Met het rapport van 9 oktober 2017 heeft de verzekeringsarts bezwaar en beroep gemotiveerd uiteengezet dat de nader in hoger beroep aangevoerde gronden en overgelegde informatie, die deels al bekend was en deels niet ziet op de datum in geding, geen aanknopingspunten bieden voor het oordeel dat de verzekeringsartsen van het Uwv de functionele mogelijkheden van appellant zoals vastgelegd in de FML van 12 juli 2012 hebben overschat. Dat appellant meer klachten ervaart, is in het kader van het objectieve arbeidsongeschiktheidscriterium in de Wet WIA, onvoldoende om meer dan wel andere beperkingen aan te nemen. Met betrekking tot de overige lichamelijke (hoofdpijn) en psychische klachten heeft appellant in hoger beroep geen nieuwe medische gegevens ingebracht die doen twijfelen aan de juistheid van het medisch oordeel door het Uwv.
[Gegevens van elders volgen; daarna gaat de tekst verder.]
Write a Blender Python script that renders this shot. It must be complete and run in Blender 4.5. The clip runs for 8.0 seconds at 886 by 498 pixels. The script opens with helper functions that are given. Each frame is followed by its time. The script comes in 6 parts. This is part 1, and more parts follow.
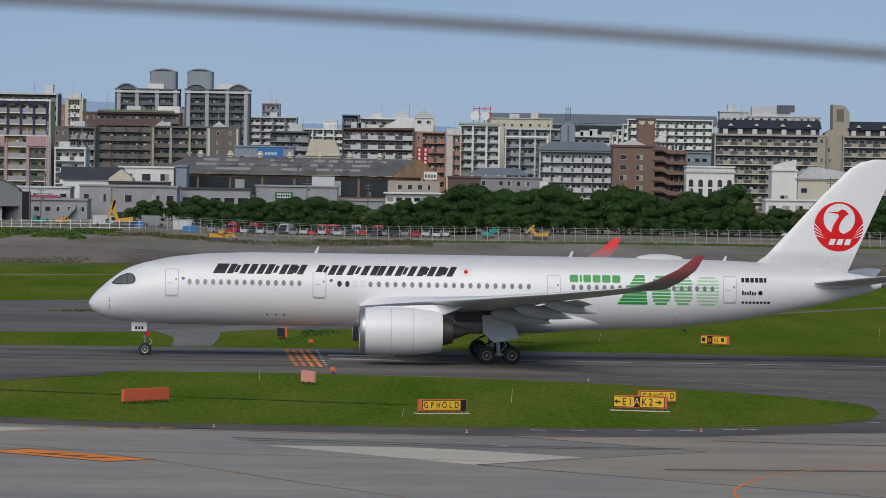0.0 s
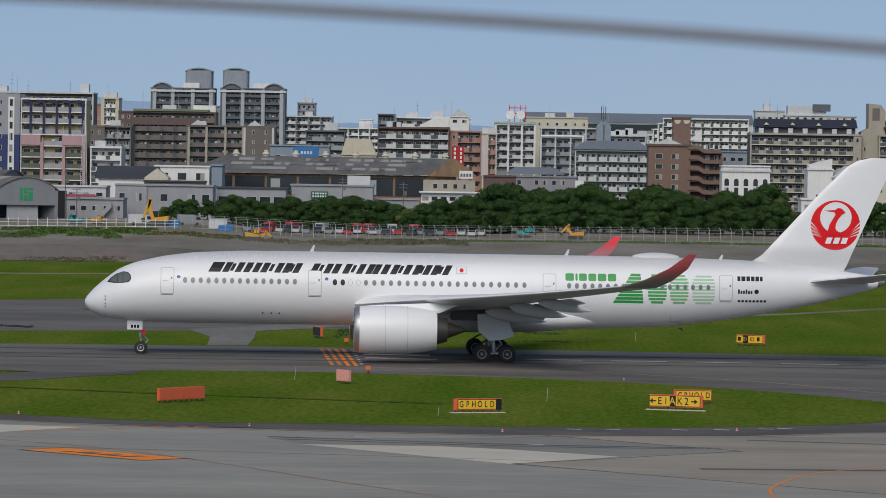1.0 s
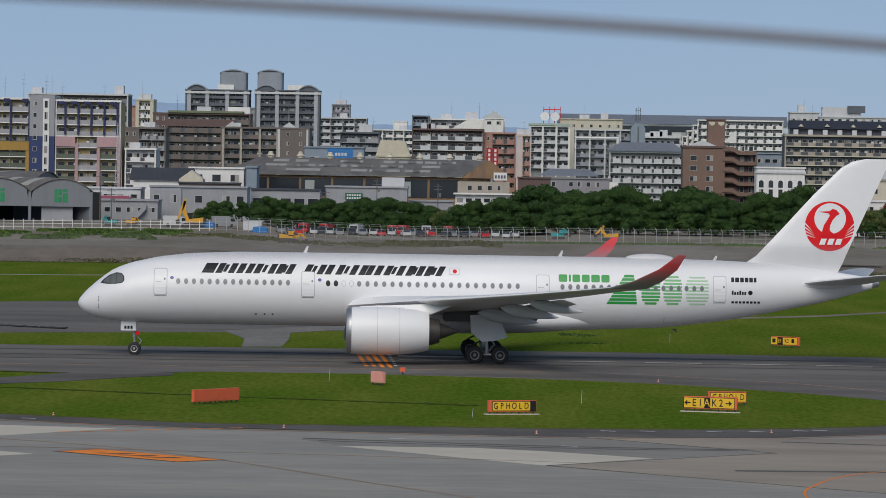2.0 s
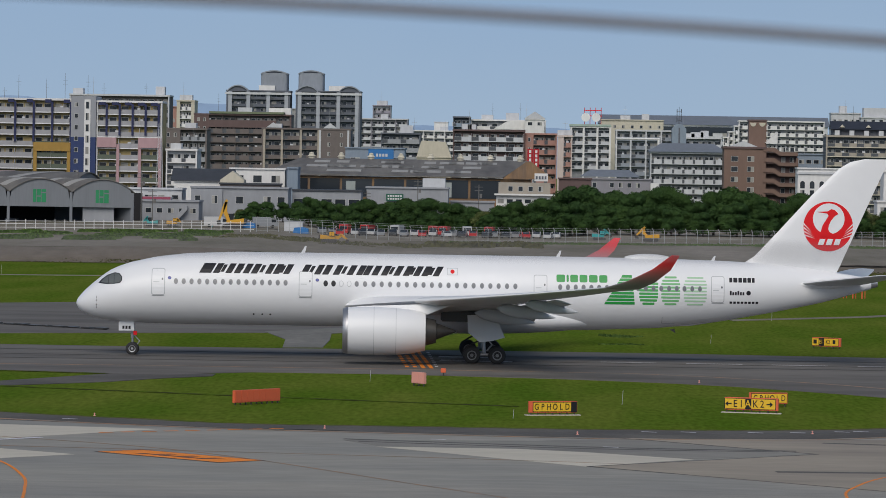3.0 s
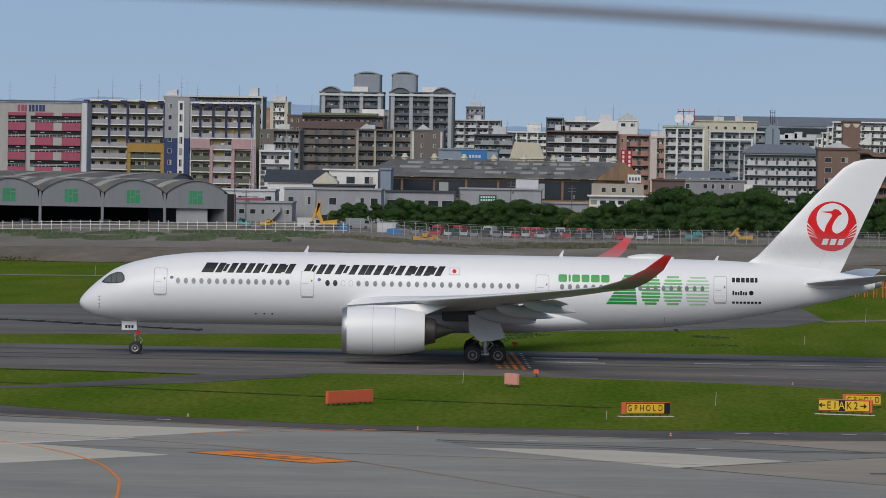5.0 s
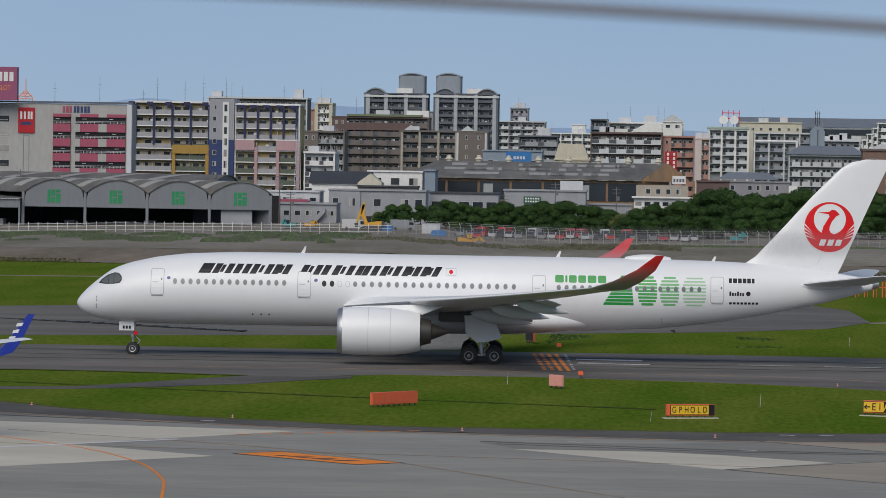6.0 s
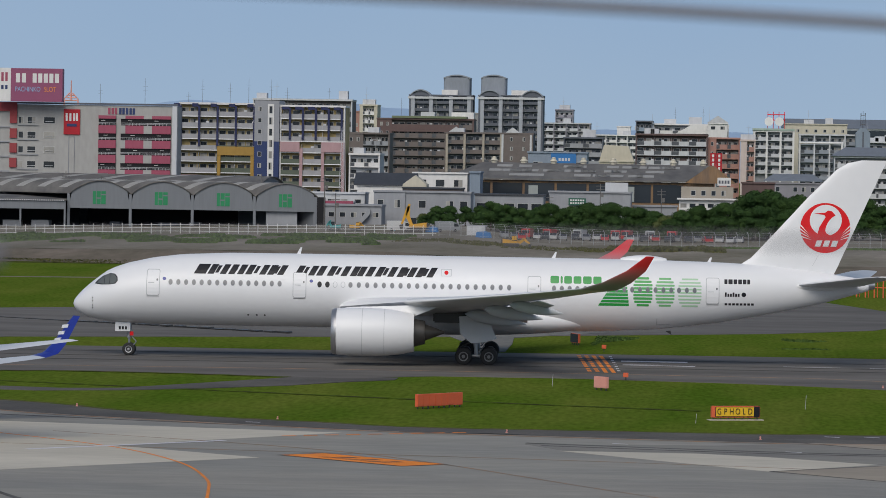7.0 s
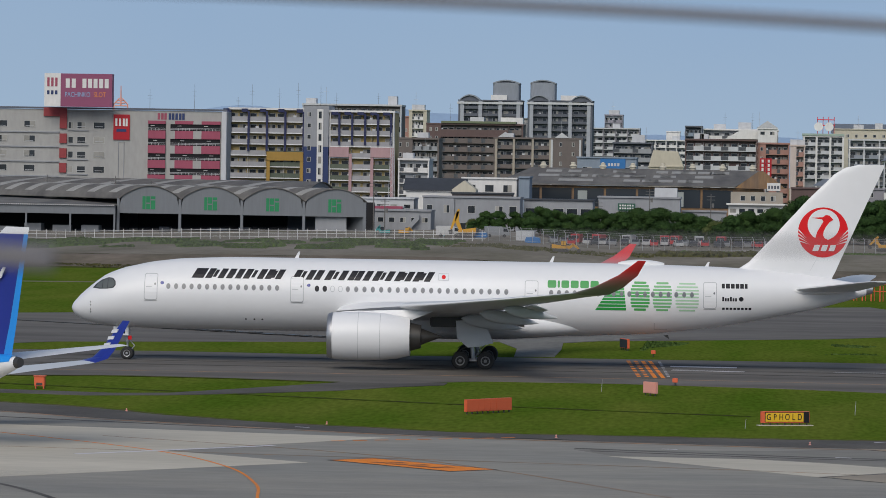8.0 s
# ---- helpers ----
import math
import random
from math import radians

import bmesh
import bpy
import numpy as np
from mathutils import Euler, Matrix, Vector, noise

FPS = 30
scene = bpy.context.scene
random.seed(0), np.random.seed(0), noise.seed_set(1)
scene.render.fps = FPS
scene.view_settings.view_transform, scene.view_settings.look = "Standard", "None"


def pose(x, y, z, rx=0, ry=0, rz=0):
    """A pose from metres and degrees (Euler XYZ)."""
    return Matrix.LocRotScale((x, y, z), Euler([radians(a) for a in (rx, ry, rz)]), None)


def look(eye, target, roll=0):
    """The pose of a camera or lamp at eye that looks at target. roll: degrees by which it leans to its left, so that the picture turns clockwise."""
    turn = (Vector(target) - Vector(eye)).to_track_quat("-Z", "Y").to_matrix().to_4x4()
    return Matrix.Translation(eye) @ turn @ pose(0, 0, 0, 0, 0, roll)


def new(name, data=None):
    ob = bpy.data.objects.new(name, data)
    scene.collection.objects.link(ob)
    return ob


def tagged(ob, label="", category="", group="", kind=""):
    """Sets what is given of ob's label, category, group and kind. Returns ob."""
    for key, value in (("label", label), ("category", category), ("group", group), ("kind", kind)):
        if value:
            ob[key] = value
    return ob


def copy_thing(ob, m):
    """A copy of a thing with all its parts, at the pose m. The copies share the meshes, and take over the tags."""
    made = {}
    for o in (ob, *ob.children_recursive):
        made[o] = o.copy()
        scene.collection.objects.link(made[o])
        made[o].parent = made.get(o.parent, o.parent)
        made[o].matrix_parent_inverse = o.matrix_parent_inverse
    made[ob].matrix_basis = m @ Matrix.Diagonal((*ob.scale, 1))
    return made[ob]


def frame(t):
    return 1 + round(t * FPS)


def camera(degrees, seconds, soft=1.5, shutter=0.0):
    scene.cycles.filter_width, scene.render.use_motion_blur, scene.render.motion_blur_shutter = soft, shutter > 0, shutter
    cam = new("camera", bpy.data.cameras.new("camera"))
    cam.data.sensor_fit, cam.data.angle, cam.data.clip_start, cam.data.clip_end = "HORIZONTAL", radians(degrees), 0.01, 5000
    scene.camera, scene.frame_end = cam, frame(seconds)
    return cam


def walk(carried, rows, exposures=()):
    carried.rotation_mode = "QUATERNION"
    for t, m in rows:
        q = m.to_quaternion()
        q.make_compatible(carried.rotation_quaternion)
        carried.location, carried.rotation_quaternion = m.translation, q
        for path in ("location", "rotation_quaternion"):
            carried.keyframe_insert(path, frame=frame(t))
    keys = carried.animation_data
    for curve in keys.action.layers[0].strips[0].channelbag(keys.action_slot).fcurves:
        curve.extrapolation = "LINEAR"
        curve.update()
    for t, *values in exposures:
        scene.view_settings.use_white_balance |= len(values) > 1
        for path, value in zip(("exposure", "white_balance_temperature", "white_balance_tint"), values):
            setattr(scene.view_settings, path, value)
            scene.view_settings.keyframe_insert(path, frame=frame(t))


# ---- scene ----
EYE = (0.0, 0.0, 16.21)
PATH = [  # seconds, pan to the left and tilt down, in degrees
    (0.0, 0.000, 1.2951), (0.5, 0.2713, 1.3122), (1.0, 0.5291, 1.3164), (1.5, 0.7742, 1.3078),
    (3.0, 1.6512, 1.2968), (3.5, 1.9865, 1.3015), (4.0, 2.3480, 1.2956), (4.5, 2.6967, 1.3005),
    (6.0, 3.7018, 1.2908), (6.5, 4.0245, 1.2843), (7.0, 4.3724, 1.2765), (7.5, 4.7338, 1.2563), (8.0, 5.1079, 1.2110)]
cam = camera(13.154, 8.0, soft=0.55)
cam.data.dof.use_dof = True
cam.data.dof.focus_distance = 320.0
cam.data.dof.aperture_fstop = 9.0


def aim(t, pan, tilt):
    a, b = radians(pan), radians(tilt)
    eye = Vector(EYE) + Vector((0, 0, -0.0020 * min(t, 7.0)))  # the arms sink a little
    way = Vector((-math.sin(a) * math.cos(b), math.cos(a) * math.cos(b), -math.sin(b)))
    return look(eye, eye + way, 0.937)


walk(cam, [(t, aim(t, p, q)) for t, p, q in PATH])

# world and sun: a hazy, thinly overcast day
SUN_UP, SUN_TURN = radians(40), radians(192)
world = bpy.data.worlds.new("world")
scene.world = world
world.use_nodes = True
wn = world.node_tree
sky = wn.nodes.new("ShaderNodeTexSky")
sky.sky_type, sky.sun_disc = "NISHITA", False
sky.sun_elevation, sky.sun_rotation = SUN_UP, SUN_TURN
sky.air_density, sky.dust_density, sky.ozone_density = 1.0, 1.0, 1.0
wn.links.new(sky.outputs["Color"], wn.nodes["Background"].inputs["Color"])
wn.nodes["Background"].inputs["Strength"].default_value = 0.095
sun = new("sun", bpy.data.lights.new("sun", "SUN"))
sun.data.energy, sun.data.angle, sun.data.color = 2.0, radians(45), (1.0, 0.94, 0.85)
sun_way = Vector((math.sin(SUN_TURN) * math.cos(SUN_UP), math.cos(SUN_TURN) * math.cos(SUN_UP), math.sin(SUN_UP)))
sun.matrix_world = look(sun_way * 100, (0, 0, 0))
scene.view_settings.exposure = 0.0


# ---- materials ----
def mat(name, colour, rough=0.6, metal=0.0, vary=0.12, scale=3.0, fine=40.0, bump=0.0, second=None, spread=0.5, island=0.0, stretch=(1, 1, 1), spec=0.5):
    """A surface with two scales of variation: broad patches and fine grain; second is the colour of the patches."""
    m = bpy.data.materials.new(name)
    m.use_nodes = True
    n, l = m.node_tree.nodes, m.node_tree.links
    b = n["Principled BSDF"]
    b.inputs["Roughness"].default_value, b.inputs["Metallic"].default_value = rough, metal
    b.inputs["Specular IOR Level"].default_value = spec
    co = n.new("ShaderNodeTexCoord")
    mp = n.new("ShaderNodeMapping")
    mp.inputs["Scale"].default_value = stretch
    l.new(co.outputs["Object"], mp.inputs["Vector"])
    broad, grain = n.new("ShaderNodeTexNoise"), n.new("ShaderNodeTexNoise")
    broad.inputs["Scale"].default_value, broad.inputs["Detail"].default_value = 1.0 / scale, 5
    grain.inputs["Scale"].default_value, grain.inputs["Detail"].default_value = fine, 3
    l.new(mp.outputs["Vector"], broad.inputs["Vector"])
    l.new(mp.outputs["Vector"], grain.inputs["Vector"])
    ramp = n.new("ShaderNodeMapRange")
    ramp.inputs["From Min"].default_value, ramp.inputs["From Max"].default_value = 0.5 - spread * 0.5, 0.5 + spread * 0.5
    l.new(broad.outputs["Fac"], ramp.inputs["Value"])
    mix = n.new("ShaderNodeMix")
    mix.data_type = "RGBA"
    dark = second or tuple(c * (1 - vary * 1.6) for c in colour)
    mix.inputs[6].default_value, mix.inputs[7].default_value = (*colour, 1), (*dark, 1)
    l.new(ramp.outputs["Result"], mix.inputs[0])
    val = n.new("ShaderNodeMapRange")
    val.inputs["To Min"].default_value, val.inputs["To Max"].default_value = 1 - vary, 1 + vary
    val.inputs["From Min"].default_value, val.inputs["From Max"].default_value = 0.25, 0.75
    l.new(grain.outputs["Fac"], val.inputs["Value"])
    hsv = n.new("ShaderNodeHueSaturation")
    l.new(mix.outputs[2], hsv.inputs["Color"])
    last = val.outputs["Result"]
    if island:
        info = n.new("ShaderNodeNewGeometry")
        obj = n.new("ShaderNodeObjectInfo")
        add, rng, mul = n.new("ShaderNodeMath"), n.new("ShaderNodeMapRange"), n.new("ShaderNodeMath")
        add.operation, mul.operation = "ADD", "MULTIPLY"
        l.new(info.outputs["Random Per Island"], add.inputs[0])
        l.new(obj.outputs["Random"], add.inputs[1])
        rng.inputs["From Max"].default_value = 2.0
        rng.inputs["To Min"].default_value, rng.inputs["To Max"].default_value = 1 - island, 1 + island
        l.new(add.outputs[0], rng.inputs["Value"])
        l.new(rng.outputs["Result"], mul.inputs[0])
        l.new(last, mul.inputs[1])
        last = mul.outputs[0]
    l.new(last, hsv.inputs["Value"])
    l.new(hsv.outputs["Color"], b.inputs["Base Color"])
    if bump:
        bp = n.new("ShaderNodeBump")
        bp.inputs["Strength"].default_value, bp.inputs["Distance"].default_value = bump, 0.02
        l.new(grain.outputs["Fac"], bp.inputs["Height"])
        l.new(bp.outputs["Normal"], b.inputs["Normal"])
    return m


def wall_mat(name, colour, rough=0.8):
    """Painted or tiled outside wall with rain streaks."""
    return mat(name, colour, rough, vary=0.07, scale=5.0, fine=1.2, stretch=(1, 1, 0.35), island=0.05)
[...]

Nu er voldoende medische informatie, ook van de behandelaars, beschikbaar is en deze informatie geen aanleiding geeft om aan de juistheid van de door het Uwv vastgestelde beperkingen te twijfelen, wordt het verzoek van appellant om raadpleging van een onafhankelijke deskundige afgewezen.

4.2.

Ook wat betreft de arbeidskundige grondslag worden de overwegingen van de rechtbank onderschreven. Uitgaande van de juistheid van de FML van 12 juli 2012 wordt met de rechtbank geoordeeld dat de functies die aan het bestreden besluit ten grondslag zijn gelegd in medisch opzicht passend zijn voor appellant, gelet op de aan deze functies verbonden belastende factoren. Met het rapport van 12 april 2016 van de arbeidsdeskundige bezwaar en beroep is dit inzichtelijk en overtuigend toegelicht.

4.3.

Wat in 4.1 en 4.2 is overwogen, leidt tot de conclusie dat het hoger beroep niet slaagt en dat de aangevallen uitspraak moet worden bevestigd.

5. Voor een veroordeling in de proceskosten bestaat geen aanleiding.

BESLISSING

De Centrale Raad van Beroep bevestigt de aangevallen uitspraak.

Deze uitspraak is gedaan door I.M.J. Hilhorst-Hagen, in tegenwoordigheid van

L.H.J. van Haarlem als griffier. De beslissing is uitgesproken in het openbaar op 24 november 2017.